◆ The problem ◆
Copy the listing verbatim, excluding any images found in it.

※ ※ ※

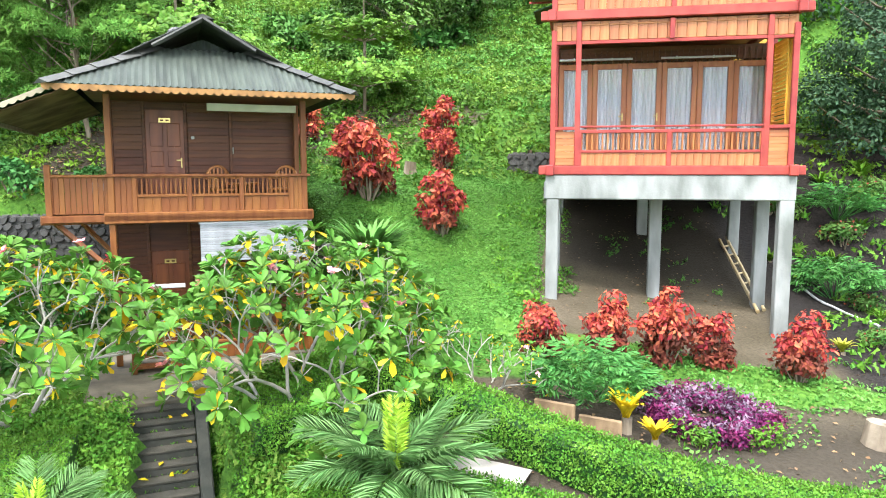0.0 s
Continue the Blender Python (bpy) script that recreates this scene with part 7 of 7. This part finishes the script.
def hill_house():
    ox, oy, yaw, z = 9.9, 77.7, -15.0, 31.9
    h = thing("house", ox, oy, z, yaw, "large timber hill house with a green hipped roof", "house")
    W, D = 14.8, 9.0
    ze = 6.75
    part("deck", Geo().box(W / 2, 5.4, 2.9, 13.4, 9.6, 0.3), M_BROWN, h)
    part("undercroft", Geo().box(W / 2 + 0.5, 6.4, 1.2, 10.0, 5.0, 2.4), M_DARKWOOD, h)
    for u in (1.0, 3.9, 6.9, 9.9, 12.9, 13.8):
        for v in (0.6, 5.0, 9.8):
            part("post", Geo().box(u, v, ze / 2, 0.2, 0.2, ze, 0.02), M_DARKWOOD, h)
    # the dark plank colour carries the eaves' shade on this wall
    part("wall", Geo().box(W / 2 + 0.2, 6.2, 4.9, 11.0, 8.0, 3.6), M_DARKWOOD, h)
    railing(h, "railing", 0.9, 13.9, 0.6, 3.05, 0.95, 60, M_BROWN, M_BROWN, M_BROWN, 0.55, 5)
    for k in range(14):
        u = 2.6 + k * 0.74 + (0.35 if k > 6 else 0)
        d = part("window", Geo().box(u, 2.13, 5.1, 0.66, 0.08, 1.5), M_DARKWOOD, h)
        part("pane", Geo().box(u, 2.08, 5.15, 0.5, 0.02, 1.25), surf("dusky window glass", (0.10, 0.12, 0.14), (0.2, 0.22, 0.24), (1, 1, 1), rough=0.1, bump=0) if k == 0 else bpy.data.materials["dusky window glass"], d)
    g = Geo()
    gl, gr, vg, zg, zr, ur = 4.8, 9.6, 3.9, 8.55, 10.1, 7.2
    for v0, sg in ((-0.6, 1), (13.0, -1)):
        vgg = vg if sg > 0 else 8.8
        up = Vector((0, vgg - v0, zg - ze))
        L = up.length
        up.normalize()
        g.sheet((-0.6, v0, ze), (1, 0, 0), up, (0, -up.z * sg, abs(up.y)), 0, W + 0.9, lambda s: 0, lambda s: max(0.01, L * min(1, s / (gl + 0.6), (W + 0.9 - s) / (W + 0.3 - gr))), 0.3, 0.02)
    for sg, ue, ug in ((-1, -0.6, gl), (1, W + 0.3, gr)):
        us = Vector((ug - ue, 0, zg - ze))
        R = us.length
        us.normalize()
        nn = Vector((-us.z, 0, us.x)) if sg < 0 else Vector((us.z, 0, -us.x))
        g.sheet((ue, -0.6, ze), (0, 1, 0), us, nn, 0, 13.6, lambda s: 0, lambda s: max(0.01, R * min(1, s / (vg + 0.6), (13.6 - s) / 4.2)), 0.3, 0.02)
        us = Vector((ur - ug, 0, zr - zg))
        R2 = us.length
        us.normalize()
        nn = Vector((-us.z, 0, us.x)) if sg < 0 else Vector((us.z, 0, -us.x))
        g.sheet((ug, vg - 0.5, zg), (0, 1, 0), us, nn, 0, 5.9, lambda s: 0, lambda s: R2, 0.3, 0.02)
    roof = part("roof", g, M_ROOFDARKGREEN, h, "green sheet-metal hipped roof")
    part("gable_board", Geo().add([(gl + 0.3, vg, zg), (gr - 0.3, vg, zg), (ur, vg, zr - 0.2), (gl + 0.3, vg + 0.1, zg), (gr - 0.3, vg + 0.1, zg), (ur, vg + 0.1, zr - 0.2)], [[0, 1, 2], [5, 4, 3], [0, 3, 4, 1], [1, 4, 5, 2], [2, 5, 3, 0]]), M_BROWN, roof, "brown boarded gable")
    g = Geo()
    for a, b in (((gl, vg - 0.5, zg + 0.02), (ur, vg - 0.5, zr + 0.02)), ((ur, vg - 0.5, zr + 0.02), (gr, vg - 0.5, zg + 0.02))):
        g.tube([a, b], 0.11, 4)
    part("bargeboard", g, M_DARKWOOD, roof)
    part("eave_lining", Geo().box(W / 2 - 0.1, 6.2, ze - 0.08, W + 0.6, 13.0, 0.06), M_DARKWOOD, roof)
    part("fascia", Geo().box(W / 2 - 0.15, -0.58, ze - 0.1, W + 0.9, 0.06, 0.2), M_DARKWOOD, roof)
    # covered stair to the right: two stepped roofs
    for u0, u1, zz, nm in ((W - 0.9, W + 3.9, 4.3, 0), (W + 3.1, W + 6.8, 3.0, 1)):
        g = Geo()
        up = Vector((0, 1.9, 1.7)).normalized()
        g.sheet((u0, 5.3, zz), (1, 0, 0), up, (0, -up.z, up.y), 0, u1 - u0, lambda s: 0, lambda s: 2.55, 0.3, 0.02)
        up = Vector((0, -1.9, 1.7)).normalized()
        g.sheet((u0, 9.1, zz), (1, 0, 0), up, (0, up.z, -up.y), 0, u1 - u0, lambda s: 0, lambda s: 2.55, 0.3, 0.02)
        r = part("stair_roof", g, M_ROOFDARKGREEN, h, "green roof over the outside stair")
        part("eave_beam", Geo().box((u0 + u1) / 2, 5.35, zz - 0.12, u1 - u0, 0.12, 0.2), M_DARKWOOD, r)
        for u in (u0 + 0.8, u1 - 0.5):
            for v in (5.6, 8.8):
                part("post", Geo().box(u, v, zz / 2 - 0.3, 0.18, 0.18, zz + 0.6), M_DARKWOOD, r)
    st = part("stair", Geo().box(W + 2.0, 7.2, 1.4, 4.6, 1.6, 0.2, 0.02, pose(0, 0, 0, 0, 32, 0)), M_BROWN, h)
    for k in range(12):
        part("step", Geo().box(W + 0.1 + k * 0.34, 7.2, 2.65 - k * 0.215, 0.34, 1.5, 0.06), M_BROWN, st)
    part("stair_pillar", Geo().box(W + 3.4, 6.0, 0.9, 1.0, 1.0, 2.6), M_DARKWOOD, h)


hill_house()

※ ※ ※

◆ Task response ◆
0.0 s
Continue the Blender Python (bpy) script that recreates this scene with part 7 of 7. This part finishes the script.
def hill_house():
    ox, oy, yaw, z = 9.9, 77.7, -15.0, 31.9
    h = thing("house", ox, oy, z, yaw, "large timber hill house with a green hipped roof", "house")
    W, D = 14.8, 9.0
    ze = 6.75
    part("deck", Geo().box(W / 2, 5.4, 2.9, 13.4, 9.6, 0.3), M_BROWN, h)
    part("undercroft", Geo().box(W / 2 + 0.5, 6.4, 1.2, 10.0, 5.0, 2.4), M_DARKWOOD, h)
    for u in (1.0, 3.9, 6.9, 9.9, 12.9, 13.8):
        for v in (0.6, 5.0, 9.8):
            part("post", Geo().box(u, v, ze / 2, 0.2, 0.2, ze, 0.02), M_DARKWOOD, h)
    # the dark plank colour carries the eaves' shade on this wall
    part("wall", Geo().box(W / 2 + 0.2, 6.2, 4.9, 11.0, 8.0, 3.6), M_DARKWOOD, h)
    railing(h, "railing", 0.9, 13.9, 0.6, 3.05, 0.95, 60, M_BROWN, M_BROWN, M_BROWN, 0.55, 5)
    for k in range(14):
        u = 2.6 + k * 0.74 + (0.35 if k > 6 else 0)
        d = part("window", Geo().box(u, 2.13, 5.1, 0.66, 0.08, 1.5), M_DARKWOOD, h)
        part("pane", Geo().box(u, 2.08, 5.15, 0.5, 0.02, 1.25), surf("dusky window glass", (0.10, 0.12, 0.14), (0.2, 0.22, 0.24), (1, 1, 1), rough=0.1, bump=0) if k == 0 else bpy.data.materials["dusky window glass"], d)
    g = Geo()
    gl, gr, vg, zg, zr, ur = 4.8, 9.6, 3.9, 8.55, 10.1, 7.2
    for v0, sg in ((-0.6, 1), (13.0, -1)):
        vgg = vg if sg > 0 else 8.8
        up = Vector((0, vgg - v0, zg - ze))
        L = up.length
        up.normalize()
        g.sheet((-0.6, v0, ze), (1, 0, 0), up, (0, -up.z * sg, abs(up.y)), 0, W + 0.9, lambda s: 0, lambda s: max(0.01, L * min(1, s / (gl + 0.6), (W + 0.9 - s) / (W + 0.3 - gr))), 0.3, 0.02)
    for sg, ue, ug in ((-1, -0.6, gl), (1, W + 0.3, gr)):
        us = Vector((ug - ue, 0, zg - ze))
        R = us.length
        us.normalize()
        nn = Vector((-us.z, 0, us.x)) if sg < 0 else Vector((us.z, 0, -us.x))
        g.sheet((ue, -0.6, ze), (0, 1, 0), us, nn, 0, 13.6, lambda s: 0, lambda s: max(0.01, R * min(1, s / (vg + 0.6), (13.6 - s) / 4.2)), 0.3, 0.02)
        us = Vector((ur - ug, 0, zr - zg))
        R2 = us.length
        us.normalize()
        nn = Vector((-us.z, 0, us.x)) if sg < 0 else Vector((us.z, 0, -us.x))
        g.sheet((ug, vg - 0.5, zg), (0, 1, 0), us, nn, 0, 5.9, lambda s: 0, lambda s: R2, 0.3, 0.02)
    roof = part("roof", g, M_ROOFDARKGREEN, h, "green sheet-metal hipped roof")
    part("gable_board", Geo().add([(gl + 0.3, vg, zg), (gr - 0.3, vg, zg), (ur, vg, zr - 0.2), (gl + 0.3, vg + 0.1, zg), (gr - 0.3, vg + 0.1, zg), (ur, vg + 0.1, zr - 0.2)], [[0, 1, 2], [5, 4, 3], [0, 3, 4, 1], [1, 4, 5, 2], [2, 5, 3, 0]]), M_BROWN, roof, "brown boarded gable")
    g = Geo()
    for a, b in (((gl, vg - 0.5, zg + 0.02), (ur, vg - 0.5, zr + 0.02)), ((ur, vg - 0.5, zr + 0.02), (gr, vg - 0.5, zg + 0.02))):
        g.tube([a, b], 0.11, 4)
    part("bargeboard", g, M_DARKWOOD, roof)
    part("eave_lining", Geo().box(W / 2 - 0.1, 6.2, ze - 0.08, W + 0.6, 13.0, 0.06), M_DARKWOOD, roof)
    part("fascia", Geo().box(W / 2 - 0.15, -0.58, ze - 0.1, W + 0.9, 0.06, 0.2), M_DARKWOOD, roof)
    # covered stair to the right: two stepped roofs
    for u0, u1, zz, nm in ((W - 0.9, W + 3.9, 4.3, 0), (W + 3.1, W + 6.8, 3.0, 1)):
        g = Geo()
        up = Vector((0, 1.9, 1.7)).normalized()
        g.sheet((u0, 5.3, zz), (1, 0, 0), up, (0, -up.z, up.y), 0, u1 - u0, lambda s: 0, lambda s: 2.55, 0.3, 0.02)
        up = Vector((0, -1.9, 1.7)).normalized()
        g.sheet((u0, 9.1, zz), (1, 0, 0), up, (0, up.z, -up.y), 0, u1 - u0, lambda s: 0, lambda s: 2.55, 0.3, 0.02)
        r = part("stair_roof", g, M_ROOFDARKGREEN, h, "green roof over the outside stair")
        part("eave_beam", Geo().box((u0 + u1) / 2, 5.35, zz - 0.12, u1 - u0, 0.12, 0.2), M_DARKWOOD, r)
        for u in (u0 + 0.8, u1 - 0.5):
            for v in (5.6, 8.8):
                part("post", Geo().box(u, v, zz / 2 - 0.3, 0.18, 0.18, zz + 0.6), M_DARKWOOD, r)
    st = part("stair", Geo().box(W + 2.0, 7.2, 1.4, 4.6, 1.6, 0.2, 0.02, pose(0, 0, 0, 0, 32, 0)), M_BROWN, h)
    for k in range(12):
        part("step", Geo().box(W + 0.1 + k * 0.34, 7.2, 2.65 - k * 0.215, 0.34, 1.5, 0.06), M_BROWN, st)
    part("stair_pillar", Geo().box(W + 3.4, 6.0, 0.9, 1.0, 1.0, 2.6), M_DARKWOOD, h)


hill_house()